I'm no fan of Hancock, but I've long thought about how much of our history we're simply blind to because it's not right in front of our eyes.

parent's comment seems to denigrate the site itself by associating it with someone named Hancock (who I have non idea who that it is). The article doesn't mention this individual at all. Two things can be true:

• something (an object, a site, a finding) can be amazing

• someone can have over-indexed on how amazing that thing is ahead of available evidence.

Language matterd because this type of guilt-by-association induces a backlash on studying existing evidence and investing in further evidence-gathering (whether supportive or falsifying) efforts. Scientists are all too sensitive to stigmatised or even potentially-stigmatised (watchword: 'controversial') topics b/c their career fundability prospects from grants are at stake.

True.
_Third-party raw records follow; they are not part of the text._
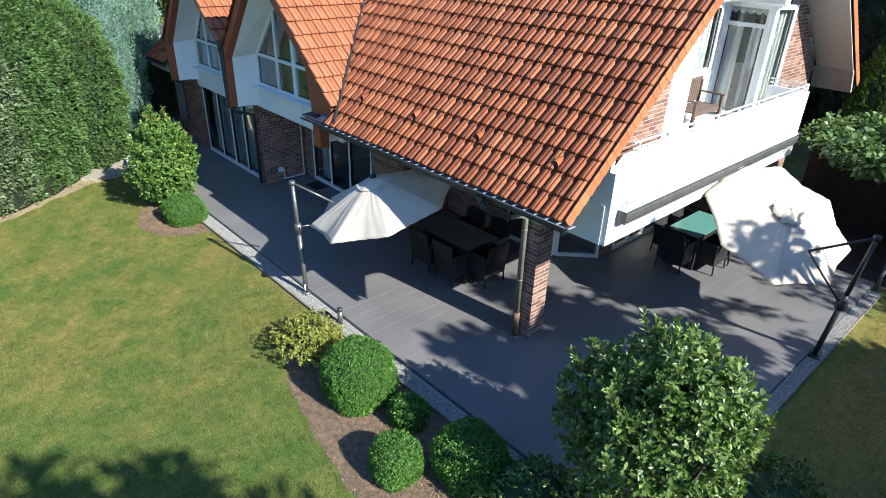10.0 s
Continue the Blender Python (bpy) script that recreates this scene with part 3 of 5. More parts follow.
    for k in range(150):
        x = xs[0] + 0.02 + (xs[4] - xs[0] - 0.04) * k / 149
        y = yw + (0.26 if last else 0.12) + 0.035 * math.sin(k * 0.95) + 0.015 * math.sin(k * 0.31)
        row.append((bm.verts.new((x, y, z_low - 0.06)), bm.verts.new((x, y, max(head(x), z_mid) + 0.10))))
    for k in range(149):
        bm.faces.new((row[k][0], row[k + 1][0], row[k + 1][1], row[k][1])).smooth = True
    part("curtain", bm, M_DRAPE if last else M_VOILE, w, "olive beige pleated drape" if last else "pale bluish net curtain")
    nbox("sill", xs[0] - 0.06, xs[4] + 0.02, 9.08, 9.26, z_low - 0.08, z_low - 0.045, M_FRAME, w, bev=0.006)
    return g


gable([(-12.70, 2.15), (-12.70, 3.15), (-11.05, 5.12), (-9.19, 3.46), (-9.05, 2.60)], [(-12.87, 2.10), (-12.88, 3.25), (-11.05, 5.36), (-9.25, 3.68)],
      [-12.50, -11.72, -10.93, -10.15, -9.12], 2.55, 3.235, lambda x, cap=True: min(3.235 + (x + 12.50) * 1.32, 5.12 - (x + 11.07) * 0.90, 4.85 if cap else 9.0), False)
gable([(-8.93, 2.17), (-8.93, 3.30), (-7.10, 5.42), (-5.25, 3.66), (-5.12, 2.60)], [(-9.10, 2.10), (-9.11, 3.42), (-7.08, 5.72), (-4.40, 3.12)],
      [-8.76, -7.76, -7.0, -6.09, -5.2], 2.68, 3.38, lambda x, cap=True: min(3.38 + (x + 8.76) * 1.066, 5.33 - (x + 7.04) * 0.95, 4.79 if cap else 9.0), True)
# lead-lined valley box between the gables, its hopper and pipe
bm = bmesh.new()
prism(bm, [(-9.30, 8.50, 3.72), (-8.93, 8.50, 3.72), (-8.98, 8.50, 3.3), (-9.02, 8.50, 2.10), (-9.14, 8.50, 2.10), (-9.20, 8.50, 3.3)], (0, 0.5, 0))
hpart("valley_flashing", bm, M_LEAD, "dark lead valley lining between gables")
bm = bmesh.new()
tube(bm, [(-9.02, 8.62, 2.2), (-9.02, 8.62, 2.02), (-9.06, 8.95, 1.90), (-9.06, 9.12, 1.86), (-9.06, 9.12, 0.0)], 0.04)
hpart("downpipe", bm, M_LEAD, "dark downpipe on brick pier")
# valley strip against the main roof
bm = bmesh.new()
a, b = Vector((-4.05, 8.36, 2.88)), Vector((-7.02, 11.62, roof_z(11.62) + 0.10))
d = (b - a).normalized()
sd = d.cross(Vector((0.25, -0.6, 0.75))).normalized() * 0.016
up = sd.cross(d).normalized() * 0.04
prism(bm, [a - sd, a + sd, a + sd + up, a - sd + up], b - a)
hpart("valley_gutter", bm, M_VALLEY, "dark valley flashing")
# zinc gutter, box end, hopper and downpipe at the pillar
def gutter(x0, x1, y, z, r=0.075):
    bm = bmesh.new()
    seg = 10
    rings = []
    for x in (x0, x1):
        o = [bm.verts.new((x, y + r * math.cos(a), z + r * math.sin(a))) for a in [math.pi + math.pi * k / seg for k in range(seg + 1)]]
        i = [bm.verts.new((x, y + (r - 0.006) * math.cos(a), z + (r - 0.006) * math.sin(a))) for a in [math.pi + math.pi * k / seg for k in range(seg + 1)]]
        rings.append((o, i))
    for k in range(seg):
        bm.faces.new((rings[0][0][k], rings[1][0][k], rings[1][0][k + 1], rings[0][0][k + 1]))
        bm.faces.new((rings[0][1][k + 1], rings[1][1][k + 1], rings[1][1][k], rings[0][1][k]))
    for e in rings:
        bm.faces.new(e[0])
    for s in (0, seg):
        bm.faces.new((rings[0][0][s], rings[1][0][s], rings[1][1][s], rings[0][1][s]))
    tube(bm, [(x0, y - r, z), (x1, y - r, z)], 0.011, 6)
    return hpart("gutter", bm, M_ZINC, "half-round zinc eaves gutter")


gut = gutter(-5.10, 1.36, 8.30, 2.808, 0.060)
for i in range(31):
    x = -4.20 + i * 0.1875
    nbox("gutter_clip", x - 0.014, x + 0.014, 8.236, 8.385, 2.810, 2.819, M_CLIP, gut)
gutter(-14.36, -13.0, 8.42, 2.54)
nbox("soffit", -14.25, -12.95, 8.52, 9.3, 2.34, 2.38, M_EAVES, house, "dark eaves soffit")
nbox("fascia", -14.28, -12.95, 8.50, 8.52, 2.34, 2.56, M_EAVES, house, "dark eaves fascia")
bm = bmesh.new()
prism(bm, [(-5.25, 8.36, 2.79), (-4.3, 8.36, 2.79), (-4.3, 9.0, 2.86), (-5.2, 9.0, 2.86)], (0, 0, 0.02))
hpart("flashing", bm, M_ZINC, "grey zinc flashing at the eaves end")
nbox("eaves_post", -5.08, -4.83, 8.5, 8.70, 2.18, 2.78, M_BARGE, house, "terracotta eaves post")
bm = bmesh.new()
prism(bm, [(-0.22, 8.25, 2.745), (-0.10, 8.25, 2.745), (-0.11, 8.25, 2.66), (-0.14, 8.25, 2.62), (-0.18, 8.25, 2.62), (-0.21, 8.25, 2.66)], (0, 0.10, 0))
tube(bm, [(-0.16, 8.30, 2.64), (-0.15, 8.42, 2.50), (-0.08, 8.86, 2.27)], 0.045)
hpart("rain_hopper", bm, M_LEAD, "dark zinc rainwater hopper")
bm = bmesh.new()
tube(bm, [(-0.12, 8.85, 2.25), (-0.03, 9.08, 2.25), (0.0, 9.16, 2.20), (0.0, 9.17, 2.1), (0.0, 9.17, 0.42)], 0.042, 12)
tube(bm, [(0.0, 9.17, 2.0), (0.0, 9.17, 1.98)], 0.046, 12)
tube(bm, [(0.0, 9.17, 1.1), (0.0, 9.17, 1.08)], 0.046, 12)
dp = hpart("downpipe", bm, M_PIPE, "grey downpipe with brown standpipe")
bm = bmesh.new()
tube(bm, [(0.0, 9.17, 0.46), (0.0, 9.17, 0.0)], 0.055, 12)
part("standpipe", bm, M_RUST, dp, "rust-brown standpipe")


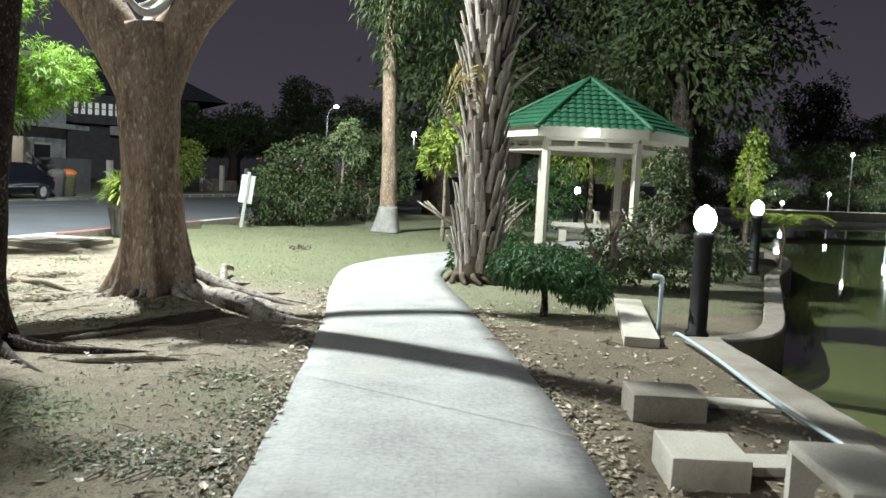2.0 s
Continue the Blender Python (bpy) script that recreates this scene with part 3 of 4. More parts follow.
def build_near_tree():
    t = thing("straight_tree", pose(-0.78, 5.55, 0), "slim straight tree with dark rough bark and surface roots", "tree")
    link("trunk", *tube([(0, 0, -0.08), (0.02, 0, 0.4), (0.04, -0.06, 1.2), (0.11, -0.16, 2.2), (0.19, -0.3, 3.4), (0.3, -0.48, 5.0), (0.5, -0.9, 9.0)], [0.25, 0.19, 0.165, 0.158, 0.148, 0.12, 0.08], 32, 90, 0.12, 8, 0.17, 0.4, 0.2), M_DARKBARK, t, smooth=True)
    for p, r in (
        ([(0.2, -0.1, 0.1), (0.45, -0.22, 0.05), (0.9, -0.35, 0.03), (1.5, -0.4, -0.02)], [0.07, 0.04, 0.035, 0.012]),
        ([(0.2, 0.02, 0.1), (0.45, 0.02, 0.05), (0.8, -0.05, 0.0)], [0.07, 0.035, 0.012]),
        ([(0.12, -0.22, 0.1), (0.26, -0.5, 0.03), (0.45, -0.9, -0.01)], [0.07, 0.035, 0.012]),
        ([(-0.2, -0.1, 0.1), (-0.45, -0.25, 0.04), (-0.75, -0.3, -0.01)], [0.07, 0.035, 0.012]),
        ([(0.4, 0.1, 0.02), (0.9, 0.25, 0.045), (1.4, 0.5, 0.04), (1.9, 0.55, -0.01)], [0.02, 0.035, 0.03, 0.012]),
        ([(0.5, -0.5, 0.0), (0.9, -0.7, 0.035), (1.3, -0.72, 0.03), (1.6, -0.8, -0.01)], [0.015, 0.025, 0.02, 0.01]),
    ):
        link("root", *tube(p, r, 10, 18, 0.3, seed=p[1][1] * 5), M_DARKBARK if p[0][0] < 0.3 else M_GREYBARK, t, smooth=True)


build_near_tree()

# ---- palm, with the stubs of old leaf stalks ----


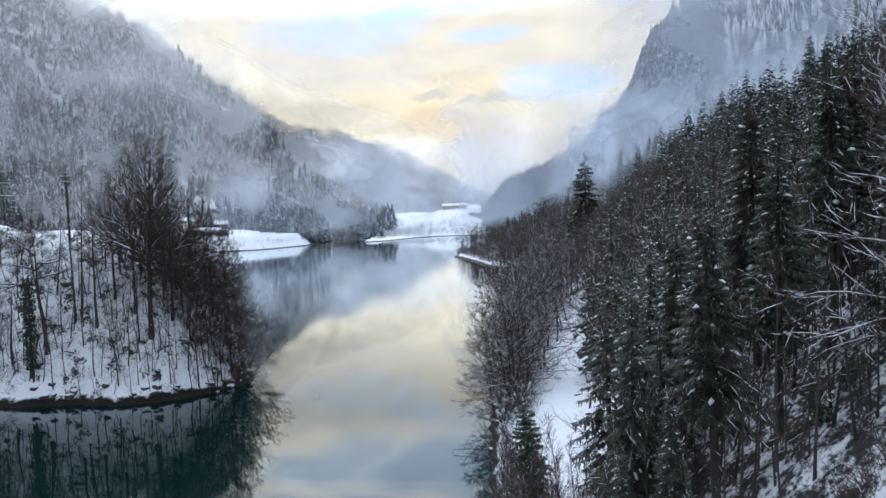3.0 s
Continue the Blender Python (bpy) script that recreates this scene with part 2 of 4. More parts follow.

Just because someone uses some else research to push a bad narrative doesn't mean the initial research is bad.

But in this case it fairly certainly is. Either by lack of scientific rigor, if not worse.

Doesn't make much sense from an archeological standpoint, and there are concerns from the geological standpoint too it seems:

Ex: https://www.reddit.com/r/geology/comments/17t81dg/question_r...

It's not really a pyramid, just an ancient volcanic core where people deposited stones on top of it for long periods of time. There is no indication of architecture, engineering or organized work crews being involved in the construction. It may be the world's largest cairn/tumulus but definitely not the oldest pyramid.
Exactly. There might be some traces of human passage dating 10000 years ago. But basically what we have is: surface-ish level construction, then a bunch of stones they interpret as old masonry but that is more likely natural, with deeper possible human traces as organic material, such as even a hunter gatherer that made a fire here one night. They use that to conclude to a paleolithic construction site.

Kinda like going to a European church, finding a bunch of stones and gravel under for 30m. Finding one silex around the same depth ans thus concluding European paleolithic people 10-20000 years ago were building complex edifices.

I've always found the definition of "civilization" a bit self serving. In particular, the "hierarchical" part. I find it interesting that the rule of the few over the many is baked into a particularly important concept.
Well that feels more like it's the side-effect of the English word "civilized" being used to mean "genteel and proper", and also "pertaining to large-scale societies with monumental architecture, agriculture, etc." It doesn't seem to controversial that social hierarchies are associated with all of the world civilizations we know about - I suppose that could lead to arguments about them being intrinsically better, or just necessary to organize large groups of people?